Série inglesa "Vocês não me conhecem", na Netflix, deixa o final em aberto. Técnica narrativa coloca o público no papel dos jurados num tribunal.
Corpo do artigo
Há muitos anos, no início da popularização da televisão - deixem-me escrever assim, para soar simpático - um dos programas de sucesso chamava-se "O juiz decide" e nele, um antigo magistrado julgava casos supostamente reais, representados por figurantes.
Vem este introito a propósito de "Vocês não me conhecem", série que adapta um livro de Imran Mahmood e tem por base um julgamento em tribunal, cujo desfecho, condenação ou absolvição, cabe ao telespectador decidir - ou intuir - em função do que lhe vai sendo contado.
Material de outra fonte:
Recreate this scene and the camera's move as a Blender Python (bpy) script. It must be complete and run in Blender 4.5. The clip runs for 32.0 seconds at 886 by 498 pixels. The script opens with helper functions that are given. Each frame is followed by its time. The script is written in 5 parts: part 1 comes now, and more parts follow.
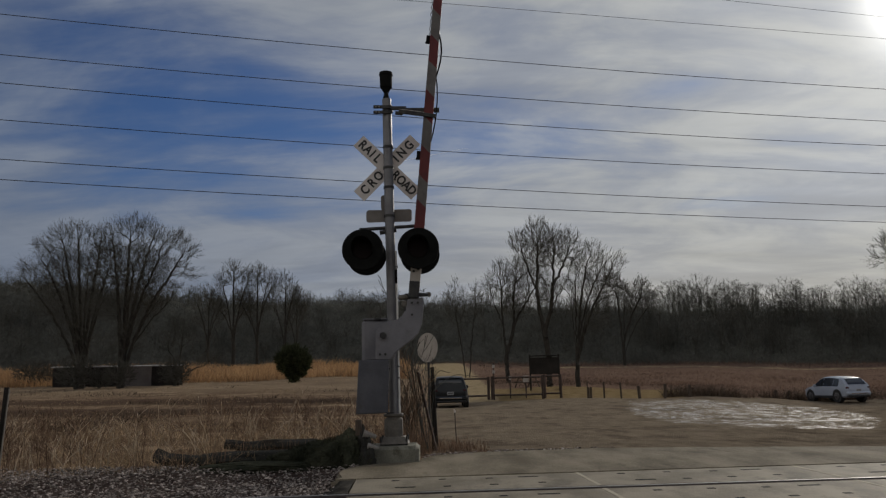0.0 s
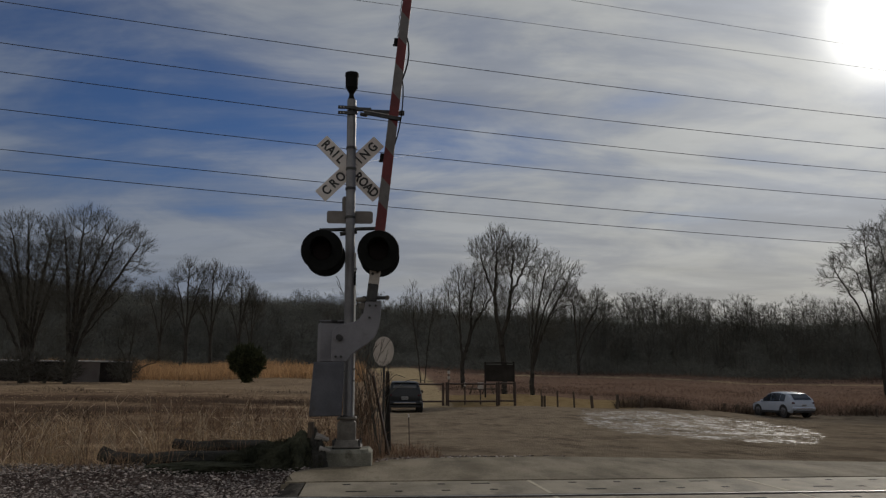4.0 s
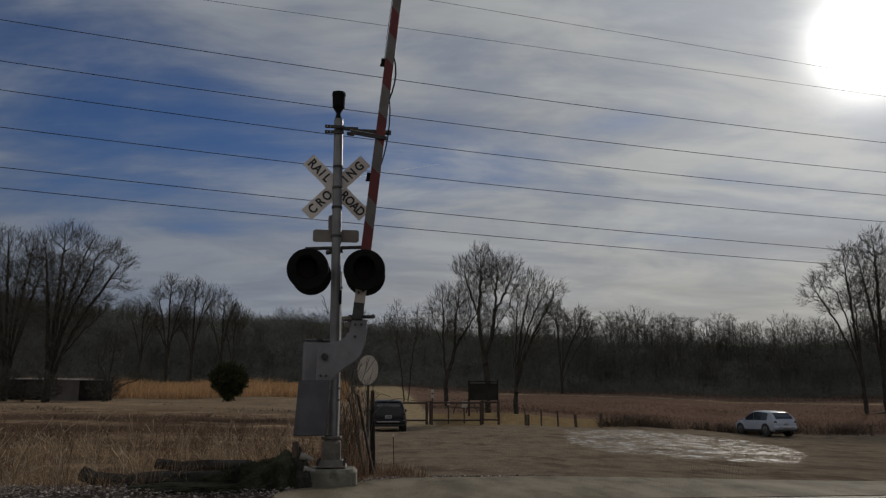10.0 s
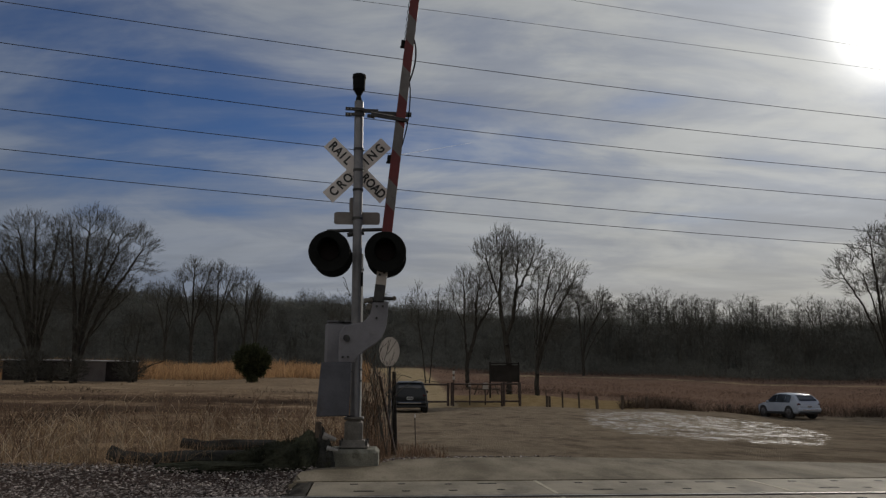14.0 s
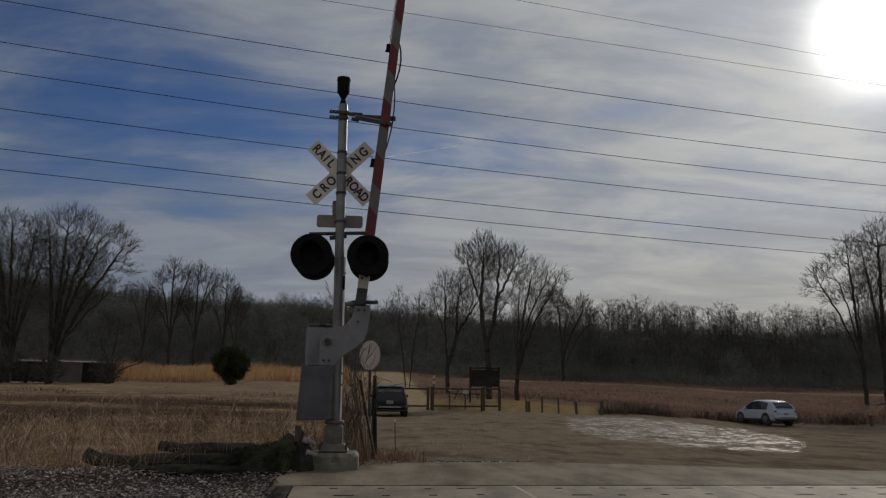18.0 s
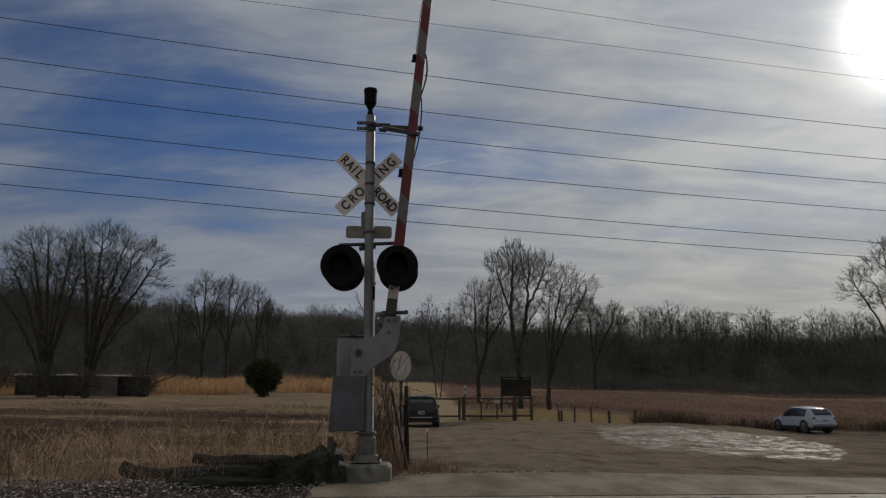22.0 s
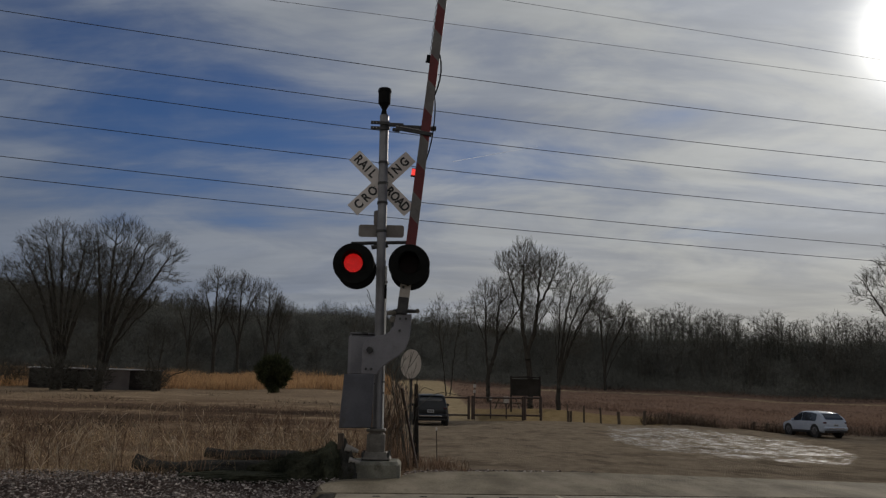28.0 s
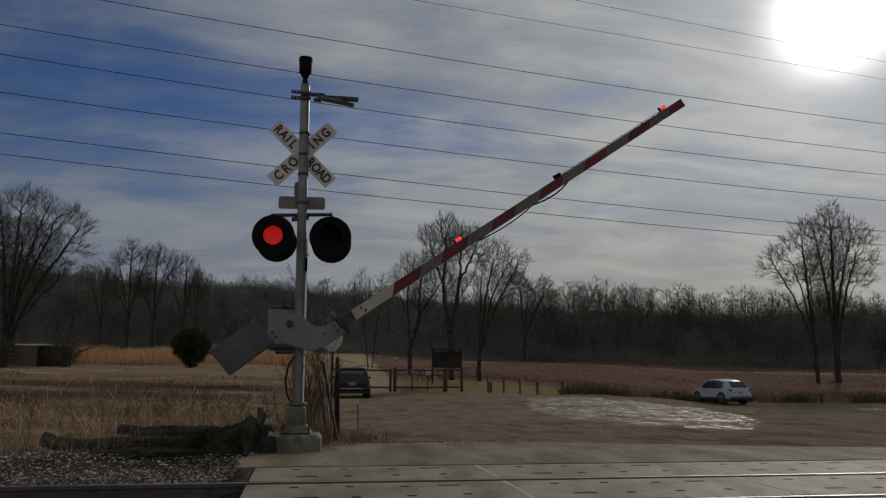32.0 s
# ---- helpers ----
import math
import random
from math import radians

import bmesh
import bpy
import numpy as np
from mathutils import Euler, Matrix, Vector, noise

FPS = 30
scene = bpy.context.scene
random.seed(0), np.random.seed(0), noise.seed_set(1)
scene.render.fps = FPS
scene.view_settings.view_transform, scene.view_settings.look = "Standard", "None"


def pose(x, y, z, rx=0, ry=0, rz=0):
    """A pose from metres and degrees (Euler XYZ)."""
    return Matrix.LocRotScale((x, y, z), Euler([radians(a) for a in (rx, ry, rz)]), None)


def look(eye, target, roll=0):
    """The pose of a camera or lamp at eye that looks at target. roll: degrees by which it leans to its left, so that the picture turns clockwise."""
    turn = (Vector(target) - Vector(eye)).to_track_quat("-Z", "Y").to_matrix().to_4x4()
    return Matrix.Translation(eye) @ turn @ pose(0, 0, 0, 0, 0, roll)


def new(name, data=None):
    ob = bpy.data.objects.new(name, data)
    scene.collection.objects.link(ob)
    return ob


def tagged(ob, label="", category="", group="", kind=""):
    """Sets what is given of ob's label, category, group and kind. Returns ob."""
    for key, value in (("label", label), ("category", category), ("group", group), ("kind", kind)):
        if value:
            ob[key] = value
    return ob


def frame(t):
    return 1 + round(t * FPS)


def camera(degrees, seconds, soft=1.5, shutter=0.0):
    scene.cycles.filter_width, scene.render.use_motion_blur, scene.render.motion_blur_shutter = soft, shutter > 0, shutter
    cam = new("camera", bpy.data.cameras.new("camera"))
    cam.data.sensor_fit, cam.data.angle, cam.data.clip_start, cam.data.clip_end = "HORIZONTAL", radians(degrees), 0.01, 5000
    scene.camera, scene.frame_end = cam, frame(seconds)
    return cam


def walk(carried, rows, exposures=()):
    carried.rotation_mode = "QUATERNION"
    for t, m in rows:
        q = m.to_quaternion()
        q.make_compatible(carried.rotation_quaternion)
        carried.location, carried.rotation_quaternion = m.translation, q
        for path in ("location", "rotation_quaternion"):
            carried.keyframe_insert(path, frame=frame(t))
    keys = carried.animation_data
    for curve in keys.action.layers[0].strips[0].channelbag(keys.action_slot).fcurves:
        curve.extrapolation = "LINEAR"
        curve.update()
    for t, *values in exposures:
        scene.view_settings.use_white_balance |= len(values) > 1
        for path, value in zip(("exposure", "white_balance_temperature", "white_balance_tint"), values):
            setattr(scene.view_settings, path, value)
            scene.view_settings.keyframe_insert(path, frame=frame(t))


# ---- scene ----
cam = camera(58.46, 32.0, soft=1.3)
# seconds, place, then yaw to the left, pitch up and roll in degrees
PATH = [
    (0, 0.001, 0.000, 1.200, 0.00, 9.20, -1.50),
    (0.5, 0.020, 0.053, 1.194, 1.01, 9.14, -1.14),
    (1, 0.009, 0.032, 1.197, 1.29, 9.33, -0.92),
    (1.5, 0.001, 0.010, 1.195, 1.13, 9.61, -0.66),
    (2, -0.019, 0.007, 1.201, 0.67, 9.93, -0.45),
    (2.5, -0.015, 0.023, 1.203, 0.33, 10.85, -0.64),
    (3, -0.020, 0.043, 1.208, -0.31, 10.68, -0.69),
    (3.5, -0.016, 0.027, 1.195, -2.08, 9.92, -0.13),
    (4, -0.006, 0.037, 1.195, -2.96, 9.53, 0.12),
    (4.5, -0.011, -0.033, 1.199, -2.77, 9.94, 0.00),
    (6.5, -0.036, 0.003, 1.199, -3.05, 9.70, 0.12),
    (7, -0.044, -0.001, 1.200, -3.35, 9.69, 0.07),
    (7.5, -0.039, -0.014, 1.197, -3.24, 9.71, -0.05),
    (8, -0.044, -0.004, 1.190, -3.59, 9.61, 0.05),
    (8.5, -0.045, -0.003, 1.201, -3.76, 9.59, 0.23),
    (9, -0.049, -0.005, 1.200, -3.89, 10.05, 0.15),
    (9.5, -0.051, 0.005, 1.205, -4.00, 10.30, 0.20),
    (10, -0.042, -0.001, 1.207, -4.15, 10.83, 0.15),
    (10.5, -0.036, -0.022, 1.202, -4.43, 10.76, -0.02),
    (11, -0.045, -0.012, 1.199, -4.41, 11.04, -0.31),
    (11.5, -0.053, -0.004, 1.212, -3.43, 10.88, -0.43),
    (12, -0.057, -0.003, 1.204, -2.70, 10.13, -0.22),
    (12.5, -0.046, -0.007, 1.206, -2.40, 9.90, -0.11),
    (13, -0.045, -0.016, 1.207, -2.43, 9.94, 0.06),
    (13.5, -0.037, -0.017, 1.203, -2.51, 9.69, 0.05),
    (14, -0.041, -0.017, 1.200, -2.62, 9.54, 0.26),
    (14.5, -0.037, -0.003, 1.200, -2.14, 9.65, 0.39),
    (16.5, -0.045, 0.000, 1.208, -1.18, 9.71, 0.74),
    (17, -0.055, -0.007, 1.198, -2.92, 10.01, 0.60),
    (17.5, -0.054, -0.018, 1.198, -3.63, 9.84, 0.61),
    (18, -0.057, -0.023, 1.204, -3.97, 9.85, 0.77),
    (18.5, -0.068, -0.021, 1.204, -3.63, 10.05, 0.60),
    (19, -0.066, -0.014, 1.197, -3.04, 10.29, 0.58),
    (19.5, -0.067, -0.037, 1.199, -2.65, 10.53, 0.54),
    (20, -0.075, -0.020, 1.207, -2.19, 10.60, 0.50),
    (20.5, -0.072, -0.018, 1.200, -1.78, 10.74, 0.37),
    (21, -0.072, -0.018, 1.200, -1.47, 10.40, 0.15),
    (21.5, -0.073, -0.005, 1.207, -1.82, 10.41, 0.20),
    (22, -0.066, 0.021, 1.202, -1.86, 10.54, 0.17),
    (22.5, -0.063, -0.033, 1.196, -2.12, 10.53, 0.25),
    (23, -0.075, -0.035, 1.200, -2.30, 10.60, 0.16),
    (23.5, -0.077, -0.039, 1.200, -2.27, 10.53, 0.09),
    (24, -0.078, -0.041, 1.201, -2.42, 10.36, 0.31),
    (24.5, -0.060, -0.050, 1.193, -2.50, 10.42, 0.22),
    (26.5, -0.071, -0.053, 1.196, -2.17, 10.52, 0.50),
    (27, -0.068, -0.072, 1.195, -2.12, 10.27, 0.65),
    (27.5, -0.064, -0.071, 1.201, -1.68, 9.98, 0.91),
    (28, -0.074, -0.066, 1.199, -1.03, 10.44, 1.04),
    (28.5, -0.065, -0.076, 1.208, -1.59, 10.85, 0.69),
    (29, -0.064, -0.070, 1.204, -1.25, 9.91, -0.16),
    (29.5, -0.056, -0.020, 1.201, -1.53, 9.02, -0.58),
    (30, -0.059, 0.014, 1.212, -1.90, 8.81, 0.04),
    (30.5, -0.059, 0.005, 1.211, -3.65, 8.87, 0.07),
    (31, -0.069, -0.012, 1.202, -4.24, 8.79, 0.47),
    (31.5, -0.075, -0.031, 1.206, -5.78, 8.95, 0.45),
    (32, -0.062, -0.047, 1.199, -6.72, 8.57, 0.43),
]
walk(cam, [(t, pose(x, y, z, 0, 0, yaw) @ pose(0, 0, 0, 90 + pitch, 0, 0) @ pose(0, 0, 0, 0, 0, roll)) for t, x, y, z, yaw, pitch, roll in PATH], exposures=[(0, 0.14), (2, 0.2), (3, 0.22), (4, 0.04), (7, -0.05), (9, 0.0), (11, -0.13), (12, -0.09), (14, 0.06), (17, 0.03), (18, 0.0), (20, -0.05), (23, 0.11), (27, 0.02), (30, 0.06), (31, 0.0), (32, -0.13)])
E_Z = 1.2  # height of the eye over the road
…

O protagonista é Hero (o ator Samuel Adewunmi), um vendedor de automóveis de sucesso que, quando conhece Kyra (Sophie Wilde), uma leitora compulsiva, vê a sua vida mudar. Duas vezes: a primeira, quando passam a viver juntos; a segunda, quando ela desaparece sem deixar rasto, o que levará a locais e companhias pouco aconselháveis.
Se em tempos fomos aculturados pelo ritmo e os tiques das séries norte-americanas, com a difusão do streaming temos acesso a produções mexicanas, coreanas, espanholas, nórdicas...
E a verdade é que, consoante a sua origem, têm características específicas. "Vocês não me conhecem", sendo inglesa, ostenta ritmo lento, por vezes exasperante, exibe curiosos procedimentos judiciais e apresenta pronúncia cuidada, mesmo que a ação decorra em subúrbios pouco recomendáveis, de maioria negra.
No episódio inicial, Hero está a ser julgado pelo assassínio de Jamil (Roger Nsengiyumva), um pequeno traficante com quem tinha um passado acidentado e todas as provas forenses parecem mostrar que é culpado. Ele dispensa a advogada e conta a sua versão, demonstrando como as provas podem contar outra história.
"Vocês não me conhecem", diz ao júri e, a partir daí, confessando mesmo crimes menores, assistimos a sucessivos regressos ao passado em que nos narra como tudo sucedeu. O final, em aberto, deixa o telespectador adivinhar a decisão do júri, que é como quem diz, perceber se nós, como os jurados, ouvimos a verdade ou fomos completamente manipulados.